Provided material:
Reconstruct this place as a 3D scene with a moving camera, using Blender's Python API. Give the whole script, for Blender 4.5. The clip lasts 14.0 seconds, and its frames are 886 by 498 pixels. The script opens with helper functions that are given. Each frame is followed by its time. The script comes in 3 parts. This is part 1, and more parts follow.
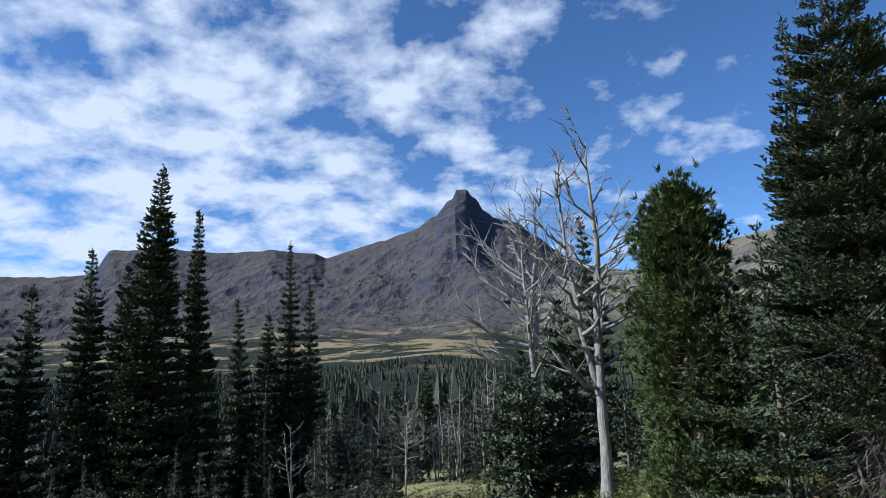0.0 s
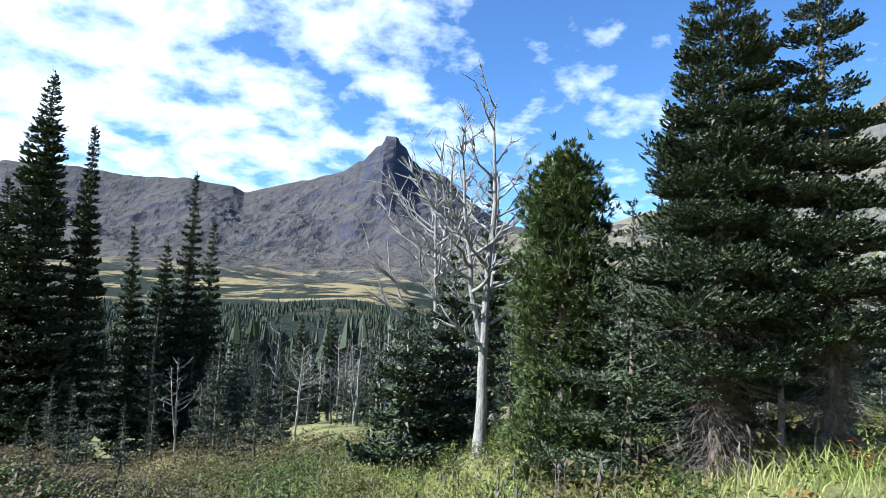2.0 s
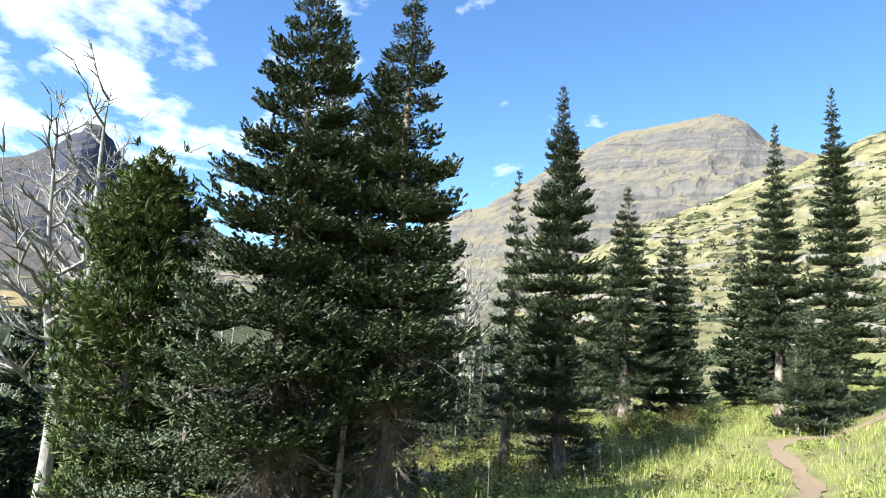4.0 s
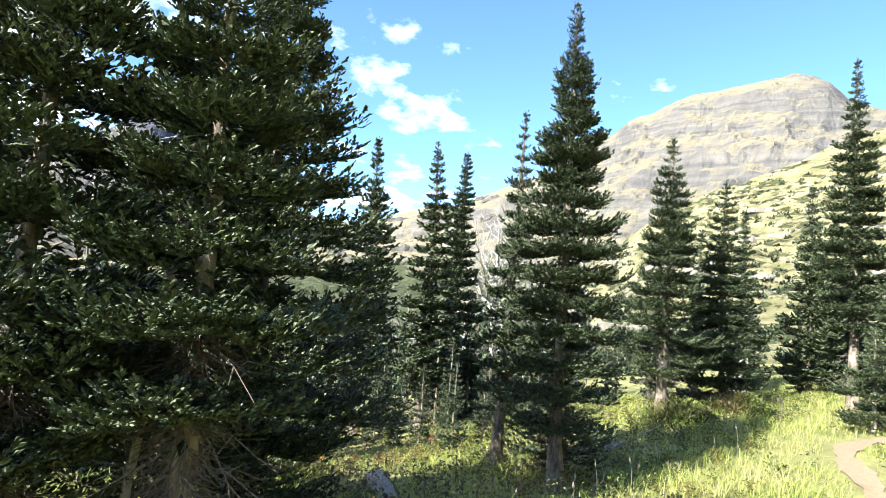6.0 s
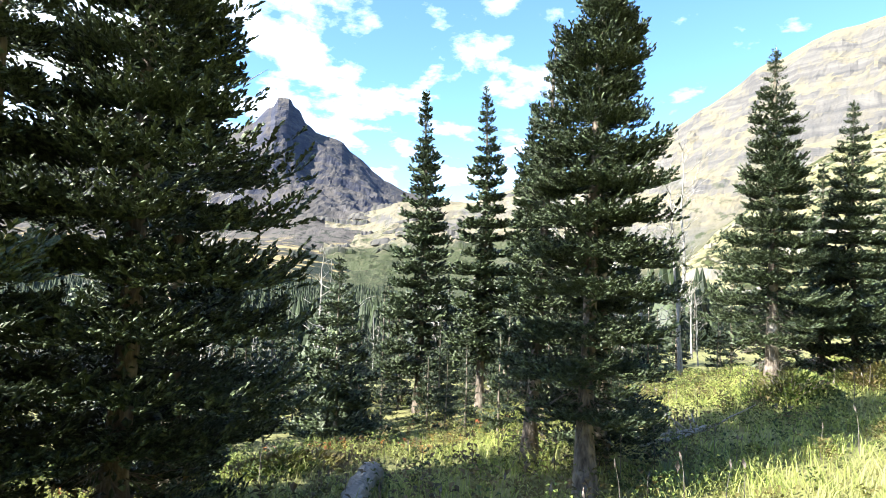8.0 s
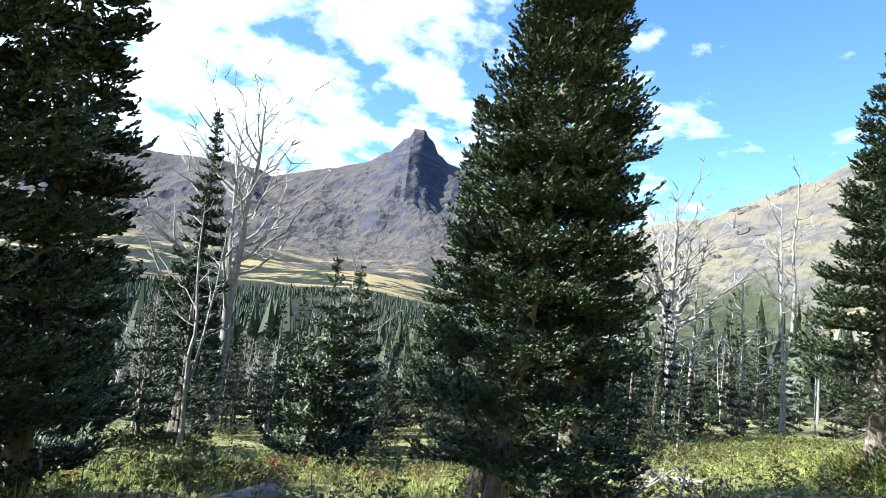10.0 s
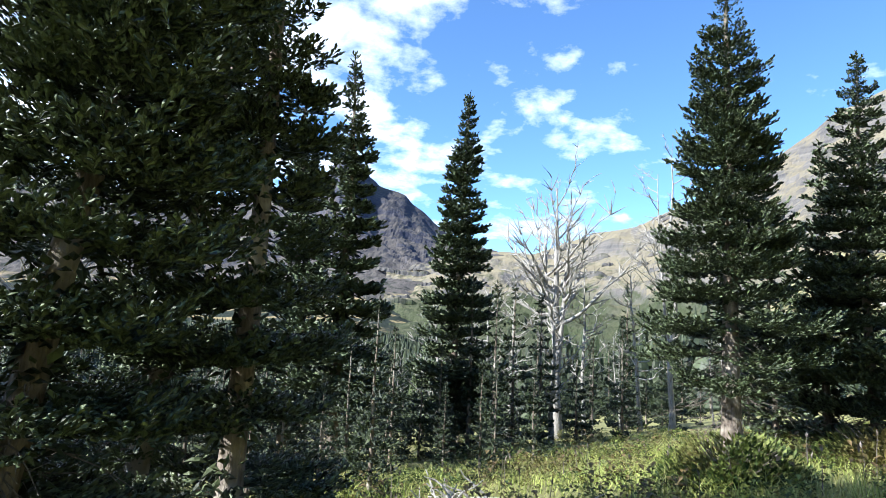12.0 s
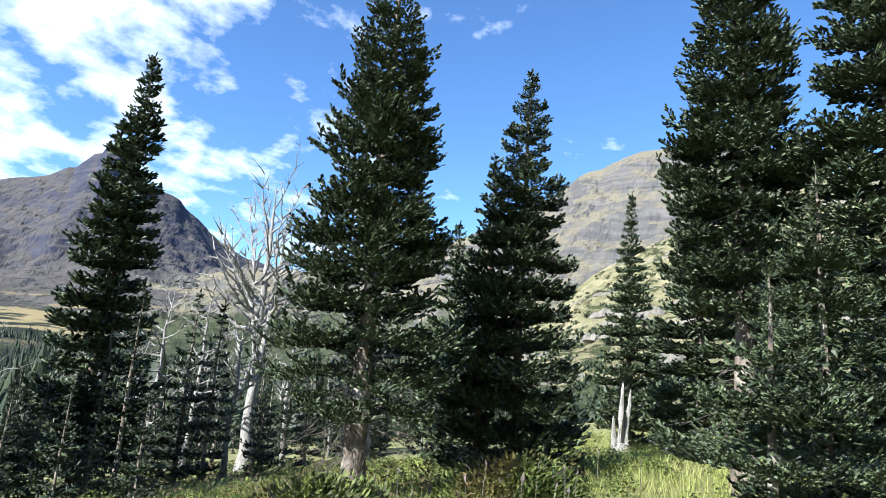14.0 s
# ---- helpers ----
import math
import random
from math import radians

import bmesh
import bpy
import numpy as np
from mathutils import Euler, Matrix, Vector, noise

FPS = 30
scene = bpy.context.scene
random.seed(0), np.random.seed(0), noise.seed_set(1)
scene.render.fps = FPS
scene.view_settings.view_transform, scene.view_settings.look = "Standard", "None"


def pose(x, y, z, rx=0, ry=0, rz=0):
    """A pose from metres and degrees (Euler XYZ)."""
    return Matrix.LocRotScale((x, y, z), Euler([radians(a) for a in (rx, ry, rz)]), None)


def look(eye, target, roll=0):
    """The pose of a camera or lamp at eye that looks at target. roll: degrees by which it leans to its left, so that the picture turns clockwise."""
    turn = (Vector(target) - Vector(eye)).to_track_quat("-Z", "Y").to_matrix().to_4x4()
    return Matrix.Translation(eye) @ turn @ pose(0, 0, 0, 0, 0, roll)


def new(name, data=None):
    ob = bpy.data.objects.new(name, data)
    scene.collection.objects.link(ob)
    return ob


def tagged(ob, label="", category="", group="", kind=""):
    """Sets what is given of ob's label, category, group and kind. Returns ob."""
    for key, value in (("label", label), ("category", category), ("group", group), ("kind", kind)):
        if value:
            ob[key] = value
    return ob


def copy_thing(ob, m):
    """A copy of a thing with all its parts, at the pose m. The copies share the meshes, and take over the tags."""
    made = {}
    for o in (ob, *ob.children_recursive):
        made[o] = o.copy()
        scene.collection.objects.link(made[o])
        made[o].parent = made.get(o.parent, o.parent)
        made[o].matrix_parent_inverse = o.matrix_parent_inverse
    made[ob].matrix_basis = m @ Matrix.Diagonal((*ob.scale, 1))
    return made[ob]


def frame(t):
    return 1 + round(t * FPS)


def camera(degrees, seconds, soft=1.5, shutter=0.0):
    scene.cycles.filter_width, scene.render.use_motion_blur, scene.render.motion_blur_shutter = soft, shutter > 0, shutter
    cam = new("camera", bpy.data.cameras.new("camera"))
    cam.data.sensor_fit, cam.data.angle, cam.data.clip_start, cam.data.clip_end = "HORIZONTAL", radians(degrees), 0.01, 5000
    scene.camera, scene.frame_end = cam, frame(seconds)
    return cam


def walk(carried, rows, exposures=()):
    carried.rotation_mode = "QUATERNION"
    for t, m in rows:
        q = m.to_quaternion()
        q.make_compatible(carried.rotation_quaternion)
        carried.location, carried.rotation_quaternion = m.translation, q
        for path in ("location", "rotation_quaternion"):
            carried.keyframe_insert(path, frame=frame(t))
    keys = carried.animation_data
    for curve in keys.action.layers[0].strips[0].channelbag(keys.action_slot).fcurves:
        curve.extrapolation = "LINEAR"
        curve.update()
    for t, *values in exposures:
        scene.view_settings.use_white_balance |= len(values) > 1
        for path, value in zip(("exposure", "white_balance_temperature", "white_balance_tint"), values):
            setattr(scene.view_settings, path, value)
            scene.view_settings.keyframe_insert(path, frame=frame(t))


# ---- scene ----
cam = camera(73.6, 14.0, soft=0.5)

# seconds, eye x, y, z, heading to the left, tilt up, lean
ROWS = [
    (0, -0.063, 0.073, 1.589, 0.34, 10.16, -2.03),
    (0.5, -0.050, 0.064, 1.615, 1.48, 4.66, 1.98),
    (1, -0.040, 0.067, 1.639, 3.96, 1.42, 3.95),
    (1.5, 0.057, 0.089, 1.622, 3.17, 4.12, 4.57),
    (2, 0.366, 0.100, 1.615, -7.19, 5.32, 2.36),
    (2.5, 0.787, 0.189, 1.692, -17.66, 5.45, -0.42),
    (3, 1.216, 0.267, 1.788, -23.48, 7.24, 0.21),
    (3.5, 1.603, 0.266, 1.865, -29.06, 8.57, 2.10),
    (3.7, 1.780, 0.325, 1.909, -33.70, 8.86, 3.51),
    (5.8, 4.077, 1.347, 2.114, -28.41, 5.81, 4.30),
    (6, 4.336, 1.500, 2.138, -28.03, 5.33, 4.29),
    (6.5, 4.836, 1.795, 2.135, -26.37, 4.38, 4.54),
    (7, 5.408, 2.076, 2.090, -24.47, 3.15, 5.75),
    (7.5, 5.880, 2.278, 2.056, -20.87, 1.59, 3.47),
    (8, 6.512, 2.481, 1.963, -17.13, 2.51, 1.66),
    (8.2, 6.723, 2.551, 1.954, -16.56, 2.16, 1.40),
    (10.3, 9.204, 3.679, 1.696, -2.90, 4.74, 5.15),
    (10.5, 9.408, 3.911, 1.677, -0.49, 3.97, 2.35),
    (11, 9.968, 4.285, 1.637, -1.74, 3.80, 4.43),
    (11.5, 10.759, 4.579, 1.489, -6.38, 5.63, 3.88),
    (12, 11.494, 4.981, 1.470, -10.95, 7.30, 2.42),
    (12.5, 12.156, 5.271, 1.435, -14.80, 10.10, 0.04),
    (13, 12.917, 5.534, 1.440, -20.59, 10.88, -0.92),
    (13.5, 13.533, 5.742, 1.457, -23.83, 10.92, 3.30),
    (14, 14.200, 5.891, 1.457, -31.80, 10.60, 4.25),
]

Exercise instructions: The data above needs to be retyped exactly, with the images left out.

Response to this task:
Reconstruct this place as a 3D scene with a moving camera, using Blender's Python API. Give the whole script, for Blender 4.5. The clip lasts 14.0 seconds, and its frames are 886 by 498 pixels. The script opens with helper functions that are given. Each frame is followed by its time. The script comes in 3 parts. This is part 1, and more parts follow.
0.0 s
2.0 s
4.0 s
6.0 s
8.0 s
10.0 s
12.0 s
14.0 s
# ---- helpers ----
import math
import random
from math import radians

import bmesh
import bpy
import numpy as np
from mathutils import Euler, Matrix, Vector, noise

FPS = 30
scene = bpy.context.scene
random.seed(0), np.random.seed(0), noise.seed_set(1)
scene.render.fps = FPS
scene.view_settings.view_transform, scene.view_settings.look = "Standard", "None"


def pose(x, y, z, rx=0, ry=0, rz=0):
    """A pose from metres and degrees (Euler XYZ)."""
    return Matrix.LocRotScale((x, y, z), Euler([radians(a) for a in (rx, ry, rz)]), None)


def look(eye, target, roll=0):
    """The pose of a camera or lamp at eye that looks at target. roll: degrees by which it leans to its left, so that the picture turns clockwise."""
    turn = (Vector(target) - Vector(eye)).to_track_quat("-Z", "Y").to_matrix().to_4x4()
    return Matrix.Translation(eye) @ turn @ pose(0, 0, 0, 0, 0, roll)


def new(name, data=None):
    ob = bpy.data.objects.new(name, data)
    scene.collection.objects.link(ob)
    return ob


def tagged(ob, label="", category="", group="", kind=""):
    """Sets what is given of ob's label, category, group and kind. Returns ob."""
    for key, value in (("label", label), ("category", category), ("group", group), ("kind", kind)):
        if value:
            ob[key] = value
    return ob


def copy_thing(ob, m):
    """A copy of a thing with all its parts, at the pose m. The copies share the meshes, and take over the tags."""
    made = {}
    for o in (ob, *ob.children_recursive):
        made[o] = o.copy()
        scene.collection.objects.link(made[o])
        made[o].parent = made.get(o.parent, o.parent)
        made[o].matrix_parent_inverse = o.matrix_parent_inverse
    made[ob].matrix_basis = m @ Matrix.Diagonal((*ob.scale, 1))
    return made[ob]


def frame(t):
    return 1 + round(t * FPS)


def camera(degrees, seconds, soft=1.5, shutter=0.0):
    scene.cycles.filter_width, scene.render.use_motion_blur, scene.render.motion_blur_shutter = soft, shutter > 0, shutter
    cam = new("camera", bpy.data.cameras.new("camera"))
    cam.data.sensor_fit, cam.data.angle, cam.data.clip_start, cam.data.clip_end = "HORIZONTAL", radians(degrees), 0.01, 5000
    scene.camera, scene.frame_end = cam, frame(seconds)
    return cam


def walk(carried, rows, exposures=()):
    carried.rotation_mode = "QUATERNION"
    for t, m in rows:
        q = m.to_quaternion()
        q.make_compatible(carried.rotation_quaternion)
        carried.location, carried.rotation_quaternion = m.translation, q
        for path in ("location", "rotation_quaternion"):
            carried.keyframe_insert(path, frame=frame(t))
    keys = carried.animation_data
    for curve in keys.action.layers[0].strips[0].channelbag(keys.action_slot).fcurves:
        curve.extrapolation = "LINEAR"
        curve.update()
    for t, *values in exposures:
        scene.view_settings.use_white_balance |= len(values) > 1
        for path, value in zip(("exposure", "white_balance_temperature", "white_balance_tint"), values):
            setattr(scene.view_settings, path, value)
            scene.view_settings.keyframe_insert(path, frame=frame(t))


# ---- scene ----
cam = camera(73.6, 14.0, soft=0.5)

# seconds, eye x, y, z, heading to the left, tilt up, lean
ROWS = [
    (0, -0.063, 0.073, 1.589, 0.34, 10.16, -2.03),
    (0.5, -0.050, 0.064, 1.615, 1.48, 4.66, 1.98),
    (1, -0.040, 0.067, 1.639, 3.96, 1.42, 3.95),
    (1.5, 0.057, 0.089, 1.622, 3.17, 4.12, 4.57),
    (2, 0.366, 0.100, 1.615, -7.19, 5.32, 2.36),
    (2.5, 0.787, 0.189, 1.692, -17.66, 5.45, -0.42),
    (3, 1.216, 0.267, 1.788, -23.48, 7.24, 0.21),
    (3.5, 1.603, 0.266, 1.865, -29.06, 8.57, 2.10),
    (3.7, 1.780, 0.325, 1.909, -33.70, 8.86, 3.51),
    (5.8, 4.077, 1.347, 2.114, -28.41, 5.81, 4.30),
    (6, 4.336, 1.500, 2.138, -28.03, 5.33, 4.29),
    (6.5, 4.836, 1.795, 2.135, -26.37, 4.38, 4.54),
    (7, 5.408, 2.076, 2.090, -24.47, 3.15, 5.75),
    (7.5, 5.880, 2.278, 2.056, -20.87, 1.59, 3.47),
    (8, 6.512, 2.481, 1.963, -17.13, 2.51, 1.66),
    (8.2, 6.723, 2.551, 1.954, -16.56, 2.16, 1.40),
    (10.3, 9.204, 3.679, 1.696, -2.90, 4.74, 5.15),
    (10.5, 9.408, 3.911, 1.677, -0.49, 3.97, 2.35),
    (11, 9.968, 4.285, 1.637, -1.74, 3.80, 4.43),
    (11.5, 10.759, 4.579, 1.489, -6.38, 5.63, 3.88),
    (12, 11.494, 4.981, 1.470, -10.95, 7.30, 2.42),
    (12.5, 12.156, 5.271, 1.435, -14.80, 10.10, 0.04),
    (13, 12.917, 5.534, 1.440, -20.59, 10.88, -0.92),
    (13.5, 13.533, 5.742, 1.457, -23.83, 10.92, 3.30),
    (14, 14.200, 5.891, 1.457, -31.80, 10.60, 4.25),
]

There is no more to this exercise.